======== INFORMATION SUPPLIED ========

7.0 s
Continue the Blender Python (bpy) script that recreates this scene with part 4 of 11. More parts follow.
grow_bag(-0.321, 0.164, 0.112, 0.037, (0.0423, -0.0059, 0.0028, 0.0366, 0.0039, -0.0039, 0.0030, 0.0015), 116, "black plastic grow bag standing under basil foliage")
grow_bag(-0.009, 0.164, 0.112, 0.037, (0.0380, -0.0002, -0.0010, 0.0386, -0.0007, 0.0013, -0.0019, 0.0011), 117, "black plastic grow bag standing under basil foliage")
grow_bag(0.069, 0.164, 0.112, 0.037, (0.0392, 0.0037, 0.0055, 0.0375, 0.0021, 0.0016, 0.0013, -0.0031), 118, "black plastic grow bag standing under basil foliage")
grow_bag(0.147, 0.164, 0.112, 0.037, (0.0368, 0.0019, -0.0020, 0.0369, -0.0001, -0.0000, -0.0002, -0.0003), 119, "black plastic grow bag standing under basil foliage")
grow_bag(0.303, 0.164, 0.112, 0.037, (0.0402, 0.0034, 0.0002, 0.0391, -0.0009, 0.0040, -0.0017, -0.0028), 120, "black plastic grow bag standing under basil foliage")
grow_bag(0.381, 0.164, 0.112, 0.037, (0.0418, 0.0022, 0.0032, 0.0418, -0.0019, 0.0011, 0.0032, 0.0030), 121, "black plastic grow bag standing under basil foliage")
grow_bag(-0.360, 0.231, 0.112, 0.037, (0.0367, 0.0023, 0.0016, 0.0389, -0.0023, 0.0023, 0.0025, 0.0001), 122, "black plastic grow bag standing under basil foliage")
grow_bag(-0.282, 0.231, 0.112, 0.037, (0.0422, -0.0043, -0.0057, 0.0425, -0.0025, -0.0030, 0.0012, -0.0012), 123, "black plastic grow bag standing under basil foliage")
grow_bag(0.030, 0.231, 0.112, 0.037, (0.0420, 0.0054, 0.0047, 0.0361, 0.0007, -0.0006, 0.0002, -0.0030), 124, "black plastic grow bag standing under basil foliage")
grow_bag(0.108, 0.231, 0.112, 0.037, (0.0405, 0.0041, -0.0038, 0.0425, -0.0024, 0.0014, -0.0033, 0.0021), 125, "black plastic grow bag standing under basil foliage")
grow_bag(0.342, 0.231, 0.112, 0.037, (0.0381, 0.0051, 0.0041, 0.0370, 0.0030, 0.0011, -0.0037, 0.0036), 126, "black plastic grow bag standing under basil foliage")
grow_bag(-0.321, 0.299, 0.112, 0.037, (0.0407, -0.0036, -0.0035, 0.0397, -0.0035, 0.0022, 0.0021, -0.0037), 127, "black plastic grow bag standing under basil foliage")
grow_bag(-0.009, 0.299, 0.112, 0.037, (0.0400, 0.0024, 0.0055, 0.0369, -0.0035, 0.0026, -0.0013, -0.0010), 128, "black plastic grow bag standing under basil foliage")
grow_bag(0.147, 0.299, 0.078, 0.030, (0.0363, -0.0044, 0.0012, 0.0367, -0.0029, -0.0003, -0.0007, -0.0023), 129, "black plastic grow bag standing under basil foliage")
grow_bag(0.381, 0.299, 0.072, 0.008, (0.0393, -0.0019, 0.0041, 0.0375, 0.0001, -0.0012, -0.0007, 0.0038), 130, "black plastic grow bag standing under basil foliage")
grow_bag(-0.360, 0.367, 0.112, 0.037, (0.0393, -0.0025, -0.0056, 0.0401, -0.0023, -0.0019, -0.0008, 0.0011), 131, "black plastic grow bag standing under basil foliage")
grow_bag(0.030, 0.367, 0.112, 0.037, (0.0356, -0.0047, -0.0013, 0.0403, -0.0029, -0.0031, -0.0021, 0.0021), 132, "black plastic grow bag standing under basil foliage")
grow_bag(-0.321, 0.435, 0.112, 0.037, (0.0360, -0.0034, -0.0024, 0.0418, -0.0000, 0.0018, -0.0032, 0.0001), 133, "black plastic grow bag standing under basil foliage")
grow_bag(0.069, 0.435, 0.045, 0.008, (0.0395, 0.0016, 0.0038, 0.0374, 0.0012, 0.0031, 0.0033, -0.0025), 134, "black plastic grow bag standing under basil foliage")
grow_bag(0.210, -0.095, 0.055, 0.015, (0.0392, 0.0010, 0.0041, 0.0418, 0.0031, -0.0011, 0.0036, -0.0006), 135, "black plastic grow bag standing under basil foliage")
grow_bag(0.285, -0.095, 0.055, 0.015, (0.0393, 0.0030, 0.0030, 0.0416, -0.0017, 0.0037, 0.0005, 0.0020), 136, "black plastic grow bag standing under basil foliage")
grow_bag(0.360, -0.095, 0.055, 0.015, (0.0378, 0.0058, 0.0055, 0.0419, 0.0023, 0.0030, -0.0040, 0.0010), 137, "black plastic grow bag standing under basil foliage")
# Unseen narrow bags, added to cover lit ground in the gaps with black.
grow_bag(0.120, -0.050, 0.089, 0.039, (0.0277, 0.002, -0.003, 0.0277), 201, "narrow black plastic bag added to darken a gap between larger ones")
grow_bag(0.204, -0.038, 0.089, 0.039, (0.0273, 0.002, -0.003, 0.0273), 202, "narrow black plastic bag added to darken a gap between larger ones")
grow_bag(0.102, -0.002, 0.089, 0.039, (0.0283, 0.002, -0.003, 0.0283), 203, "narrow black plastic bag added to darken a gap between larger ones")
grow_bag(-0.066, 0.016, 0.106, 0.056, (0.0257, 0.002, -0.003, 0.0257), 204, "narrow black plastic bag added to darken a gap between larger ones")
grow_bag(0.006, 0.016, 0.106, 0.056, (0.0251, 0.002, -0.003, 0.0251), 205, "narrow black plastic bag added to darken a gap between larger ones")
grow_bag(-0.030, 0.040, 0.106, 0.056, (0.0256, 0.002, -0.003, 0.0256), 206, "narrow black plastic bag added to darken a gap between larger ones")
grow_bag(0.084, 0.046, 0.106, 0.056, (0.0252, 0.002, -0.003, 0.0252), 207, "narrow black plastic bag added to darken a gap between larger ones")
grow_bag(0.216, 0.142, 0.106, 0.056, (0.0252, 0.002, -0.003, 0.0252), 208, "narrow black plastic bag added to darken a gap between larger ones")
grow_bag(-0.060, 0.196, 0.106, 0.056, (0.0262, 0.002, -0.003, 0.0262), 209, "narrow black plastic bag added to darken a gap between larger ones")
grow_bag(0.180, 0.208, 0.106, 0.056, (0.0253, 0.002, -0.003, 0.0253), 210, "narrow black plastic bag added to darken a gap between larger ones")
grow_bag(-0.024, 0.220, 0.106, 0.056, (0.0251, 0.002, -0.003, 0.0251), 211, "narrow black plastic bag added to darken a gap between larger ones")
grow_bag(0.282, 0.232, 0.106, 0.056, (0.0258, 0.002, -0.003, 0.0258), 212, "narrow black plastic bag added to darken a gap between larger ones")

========

**SET PROBLEM**
Take the data above and return it exactly.

**WRITTEN RESPONSE**
7.0 s
Continue the Blender Python (bpy) script that recreates this scene with part 4 of 11. More parts follow.
grow_bag(-0.321, 0.164, 0.112, 0.037, (0.0423, -0.0059, 0.0028, 0.0366, 0.0039, -0.0039, 0.0030, 0.0015), 116, "black plastic grow bag standing under basil foliage")
grow_bag(-0.009, 0.164, 0.112, 0.037, (0.0380, -0.0002, -0.0010, 0.0386, -0.0007, 0.0013, -0.0019, 0.0011), 117, "black plastic grow bag standing under basil foliage")
grow_bag(0.069, 0.164, 0.112, 0.037, (0.0392, 0.0037, 0.0055, 0.0375, 0.0021, 0.0016, 0.0013, -0.0031), 118, "black plastic grow bag standing under basil foliage")
grow_bag(0.147, 0.164, 0.112, 0.037, (0.0368, 0.0019, -0.0020, 0.0369, -0.0001, -0.0000, -0.0002, -0.0003), 119, "black plastic grow bag standing under basil foliage")
grow_bag(0.303, 0.164, 0.112, 0.037, (0.0402, 0.0034, 0.0002, 0.0391, -0.0009, 0.0040, -0.0017, -0.0028), 120, "black plastic grow bag standing under basil foliage")
grow_bag(0.381, 0.164, 0.112, 0.037, (0.0418, 0.0022, 0.0032, 0.0418, -0.0019, 0.0011, 0.0032, 0.0030), 121, "black plastic grow bag standing under basil foliage")
grow_bag(-0.360, 0.231, 0.112, 0.037, (0.0367, 0.0023, 0.0016, 0.0389, -0.0023, 0.0023, 0.0025, 0.0001), 122, "black plastic grow bag standing under basil foliage")
grow_bag(-0.282, 0.231, 0.112, 0.037, (0.0422, -0.0043, -0.0057, 0.0425, -0.0025, -0.0030, 0.0012, -0.0012), 123, "black plastic grow bag standing under basil foliage")
grow_bag(0.030, 0.231, 0.112, 0.037, (0.0420, 0.0054, 0.0047, 0.0361, 0.0007, -0.0006, 0.0002, -0.0030), 124, "black plastic grow bag standing under basil foliage")
grow_bag(0.108, 0.231, 0.112, 0.037, (0.0405, 0.0041, -0.0038, 0.0425, -0.0024, 0.0014, -0.0033, 0.0021), 125, "black plastic grow bag standing under basil foliage")
grow_bag(0.342, 0.231, 0.112, 0.037, (0.0381, 0.0051, 0.0041, 0.0370, 0.0030, 0.0011, -0.0037, 0.0036), 126, "black plastic grow bag standing under basil foliage")
grow_bag(-0.321, 0.299, 0.112, 0.037, (0.0407, -0.0036, -0.0035, 0.0397, -0.0035, 0.0022, 0.0021, -0.0037), 127, "black plastic grow bag standing under basil foliage")
grow_bag(-0.009, 0.299, 0.112, 0.037, (0.0400, 0.0024, 0.0055, 0.0369, -0.0035, 0.0026, -0.0013, -0.0010), 128, "black plastic grow bag standing under basil foliage")
grow_bag(0.147, 0.299, 0.078, 0.030, (0.0363, -0.0044, 0.0012, 0.0367, -0.0029, -0.0003, -0.0007, -0.0023), 129, "black plastic grow bag standing under basil foliage")
grow_bag(0.381, 0.299, 0.072, 0.008, (0.0393, -0.0019, 0.0041, 0.0375, 0.0001, -0.0012, -0.0007, 0.0038), 130, "black plastic grow bag standing under basil foliage")
grow_bag(-0.360, 0.367, 0.112, 0.037, (0.0393, -0.0025, -0.0056, 0.0401, -0.0023, -0.0019, -0.0008, 0.0011), 131, "black plastic grow bag standing under basil foliage")
grow_bag(0.030, 0.367, 0.112, 0.037, (0.0356, -0.0047, -0.0013, 0.0403, -0.0029, -0.0031, -0.0021, 0.0021), 132, "black plastic grow bag standing under basil foliage")
grow_bag(-0.321, 0.435, 0.112, 0.037, (0.0360, -0.0034, -0.0024, 0.0418, -0.0000, 0.0018, -0.0032, 0.0001), 133, "black plastic grow bag standing under basil foliage")
grow_bag(0.069, 0.435, 0.045, 0.008, (0.0395, 0.0016, 0.0038, 0.0374, 0.0012, 0.0031, 0.0033, -0.0025), 134, "black plastic grow bag standing under basil foliage")
grow_bag(0.210, -0.095, 0.055, 0.015, (0.0392, 0.0010, 0.0041, 0.0418, 0.0031, -0.0011, 0.0036, -0.0006), 135, "black plastic grow bag standing under basil foliage")
grow_bag(0.285, -0.095, 0.055, 0.015, (0.0393, 0.0030, 0.0030, 0.0416, -0.0017, 0.0037, 0.0005, 0.0020), 136, "black plastic grow bag standing under basil foliage")
grow_bag(0.360, -0.095, 0.055, 0.015, (0.0378, 0.0058, 0.0055, 0.0419, 0.0023, 0.0030, -0.0040, 0.0010), 137, "black plastic grow bag standing under basil foliage")
# Unseen narrow bags, added to cover lit ground in the gaps with black.
grow_bag(0.120, -0.050, 0.089, 0.039, (0.0277, 0.002, -0.003, 0.0277), 201, "narrow black plastic bag added to darken a gap between larger ones")
grow_bag(0.204, -0.038, 0.089, 0.039, (0.0273, 0.002, -0.003, 0.0273), 202, "narrow black plastic bag added to darken a gap between larger ones")
grow_bag(0.102, -0.002, 0.089, 0.039, (0.0283, 0.002, -0.003, 0.0283), 203, "narrow black plastic bag added to darken a gap between larger ones")
grow_bag(-0.066, 0.016, 0.106, 0.056, (0.0257, 0.002, -0.003, 0.0257), 204, "narrow black plastic bag added to darken a gap between larger ones")
grow_bag(0.006, 0.016, 0.106, 0.056, (0.0251, 0.002, -0.003, 0.0251), 205, "narrow black plastic bag added to darken a gap between larger ones")
grow_bag(-0.030, 0.040, 0.106, 0.056, (0.0256, 0.002, -0.003, 0.0256), 206, "narrow black plastic bag added to darken a gap between larger ones")
grow_bag(0.084, 0.046, 0.106, 0.056, (0.0252, 0.002, -0.003, 0.0252), 207, "narrow black plastic bag added to darken a gap between larger ones")
grow_bag(0.216, 0.142, 0.106, 0.056, (0.0252, 0.002, -0.003, 0.0252), 208, "narrow black plastic bag added to darken a gap between larger ones")
grow_bag(-0.060, 0.196, 0.106, 0.056, (0.0262, 0.002, -0.003, 0.0262), 209, "narrow black plastic bag added to darken a gap between larger ones")
grow_bag(0.180, 0.208, 0.106, 0.056, (0.0253, 0.002, -0.003, 0.0253), 210, "narrow black plastic bag added to darken a gap between larger ones")
grow_bag(-0.024, 0.220, 0.106, 0.056, (0.0251, 0.002, -0.003, 0.0251), 211, "narrow black plastic bag added to darken a gap between larger ones")
grow_bag(0.282, 0.232, 0.106, 0.056, (0.0258, 0.002, -0.003, 0.0258), 212, "narrow black plastic bag added to darken a gap between larger ones")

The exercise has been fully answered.